Exactly repeat the lines starting at the one that holds "for curve in" and ending at the one that holds "scene.view_settings.use_white_balance |= len(values)". Both end lines count; leave out everything else.
***
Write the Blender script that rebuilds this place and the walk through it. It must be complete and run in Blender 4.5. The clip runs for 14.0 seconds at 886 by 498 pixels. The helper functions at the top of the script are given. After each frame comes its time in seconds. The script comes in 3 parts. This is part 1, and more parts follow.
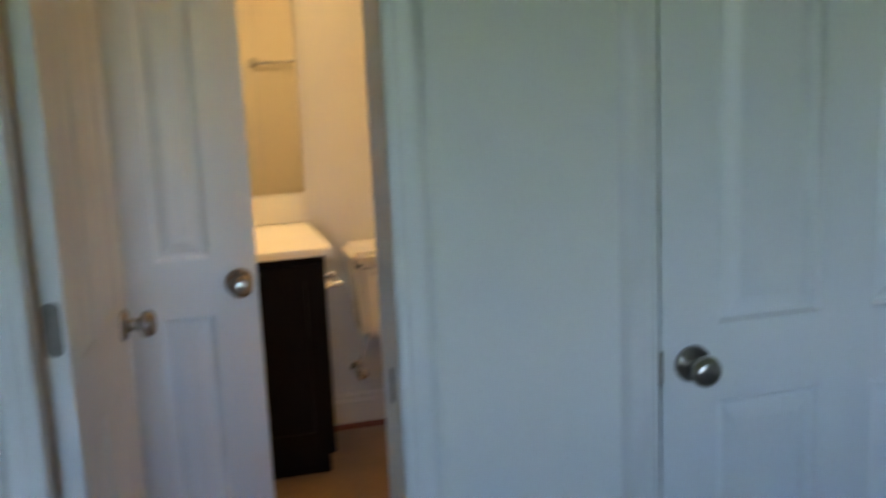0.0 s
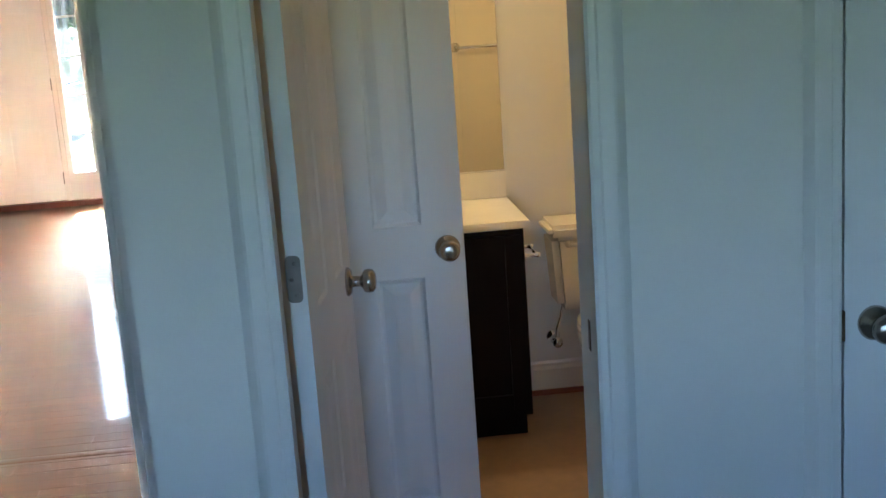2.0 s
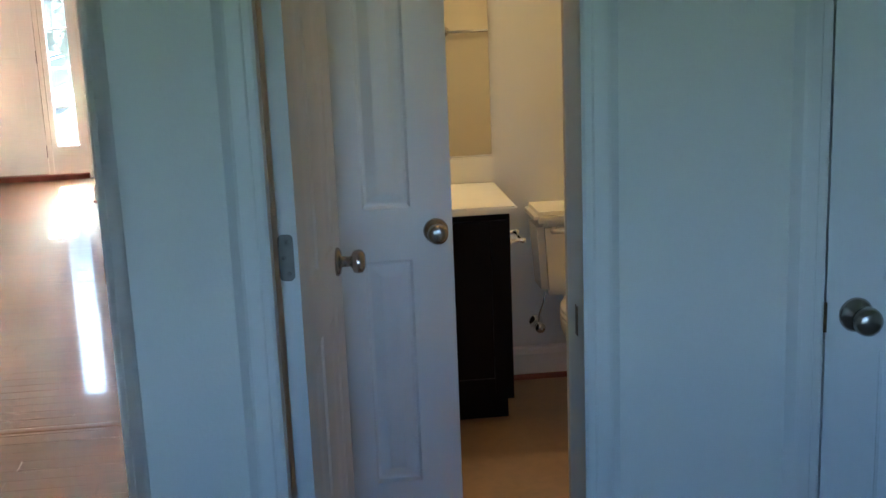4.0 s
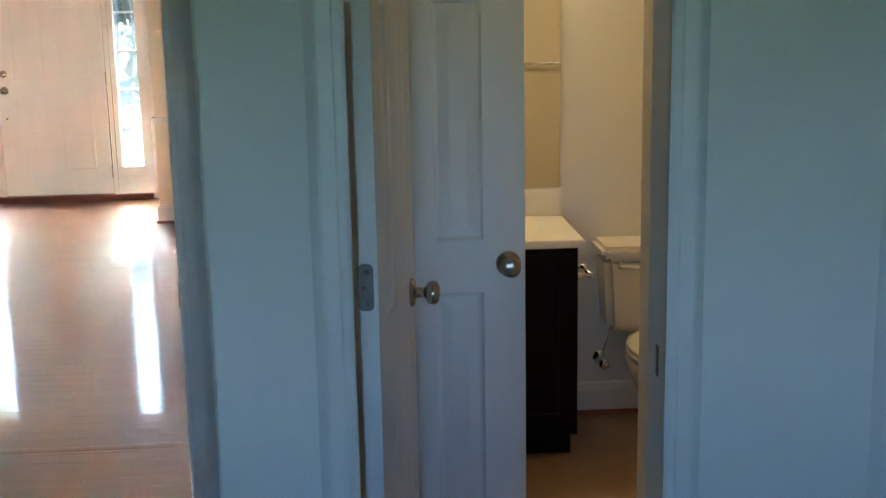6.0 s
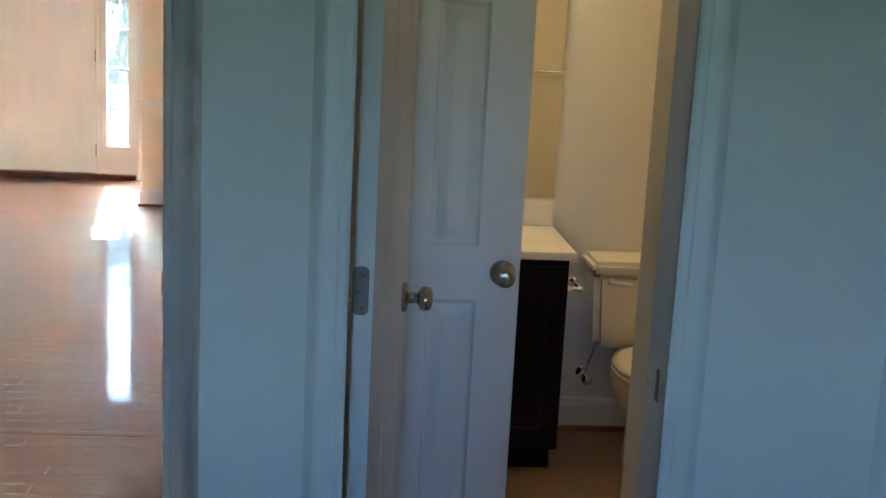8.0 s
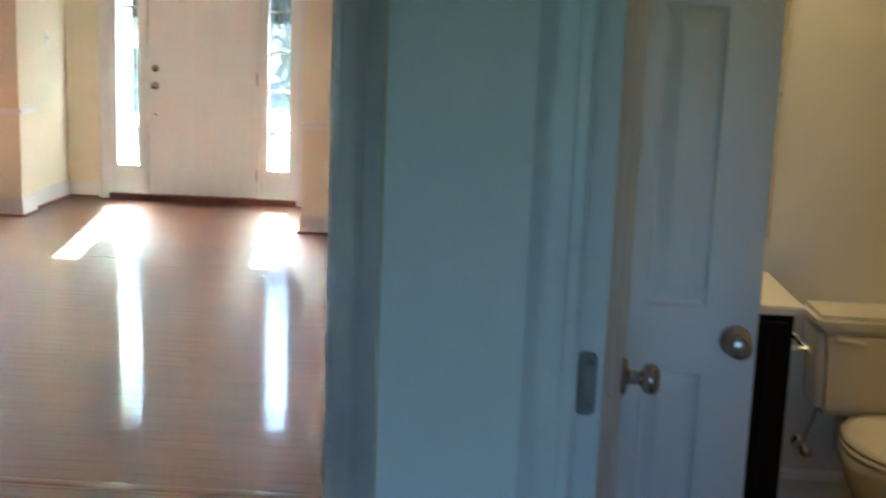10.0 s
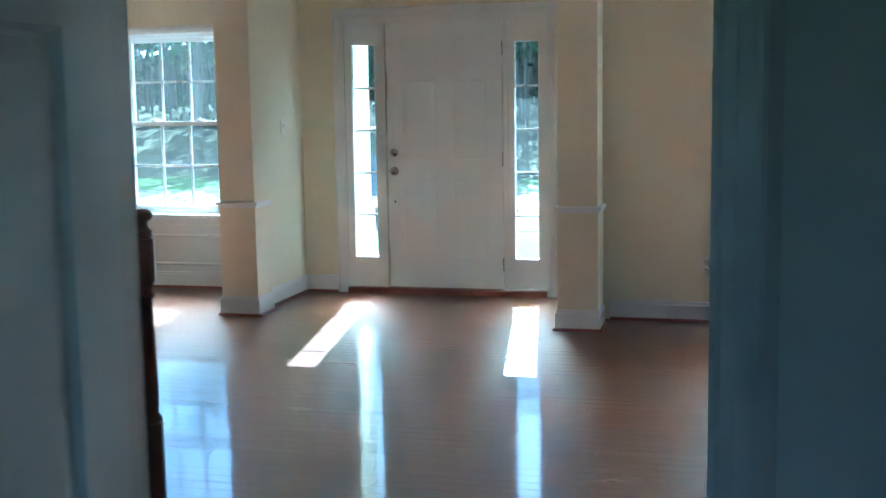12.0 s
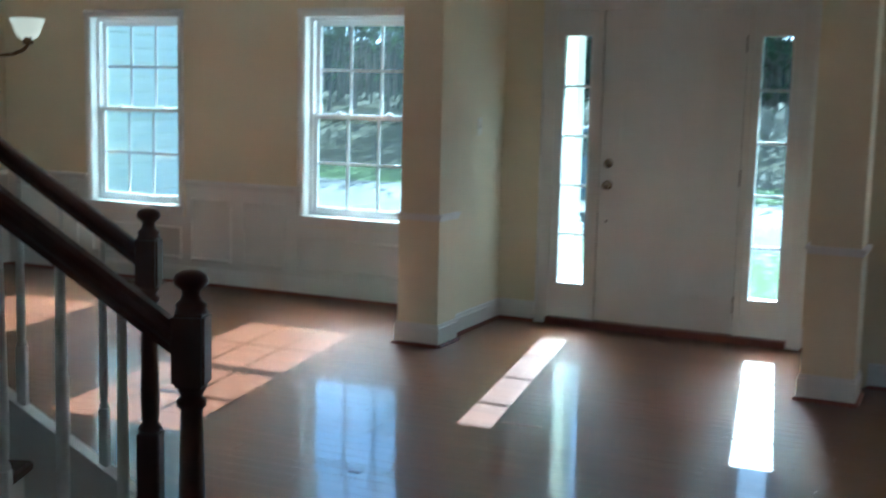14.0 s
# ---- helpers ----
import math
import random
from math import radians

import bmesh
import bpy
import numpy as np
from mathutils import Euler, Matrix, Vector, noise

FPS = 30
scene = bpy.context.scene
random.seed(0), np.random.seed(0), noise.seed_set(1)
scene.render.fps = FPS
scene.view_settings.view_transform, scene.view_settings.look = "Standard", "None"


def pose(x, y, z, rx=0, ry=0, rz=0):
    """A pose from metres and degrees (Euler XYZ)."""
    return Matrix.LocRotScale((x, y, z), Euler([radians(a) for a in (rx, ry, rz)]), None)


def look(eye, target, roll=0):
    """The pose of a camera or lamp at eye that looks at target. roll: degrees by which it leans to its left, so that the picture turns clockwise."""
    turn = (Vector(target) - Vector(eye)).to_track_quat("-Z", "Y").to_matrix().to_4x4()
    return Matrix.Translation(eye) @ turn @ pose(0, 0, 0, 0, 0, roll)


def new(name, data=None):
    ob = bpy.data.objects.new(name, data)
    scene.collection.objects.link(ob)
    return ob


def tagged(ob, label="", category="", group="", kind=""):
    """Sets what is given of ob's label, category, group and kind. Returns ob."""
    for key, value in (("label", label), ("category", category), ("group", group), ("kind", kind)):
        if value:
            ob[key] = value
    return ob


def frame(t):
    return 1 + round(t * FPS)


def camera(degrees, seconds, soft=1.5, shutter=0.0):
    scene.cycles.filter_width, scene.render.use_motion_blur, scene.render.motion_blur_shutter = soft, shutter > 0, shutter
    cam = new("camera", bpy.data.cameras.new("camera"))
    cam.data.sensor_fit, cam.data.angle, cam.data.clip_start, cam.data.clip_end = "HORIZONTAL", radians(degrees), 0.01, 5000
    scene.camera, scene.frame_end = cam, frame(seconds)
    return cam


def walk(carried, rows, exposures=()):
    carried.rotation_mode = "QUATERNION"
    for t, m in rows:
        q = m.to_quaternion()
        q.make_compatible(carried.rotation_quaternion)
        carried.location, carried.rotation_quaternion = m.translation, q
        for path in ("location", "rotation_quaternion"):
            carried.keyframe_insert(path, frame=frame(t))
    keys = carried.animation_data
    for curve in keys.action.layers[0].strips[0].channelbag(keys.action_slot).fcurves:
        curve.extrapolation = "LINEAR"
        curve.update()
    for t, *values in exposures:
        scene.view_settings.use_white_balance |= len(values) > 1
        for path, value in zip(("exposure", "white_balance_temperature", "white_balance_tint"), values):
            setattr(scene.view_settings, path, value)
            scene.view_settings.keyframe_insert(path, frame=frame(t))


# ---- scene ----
***
REPLY TO THE TASK -
    for curve in keys.action.layers[0].strips[0].channelbag(keys.action_slot).fcurves:
        curve.extrapolation = "LINEAR"
        curve.update()
    for t, *values in exposures:
        scene.view_settings.use_white_balance |= len(values) > 1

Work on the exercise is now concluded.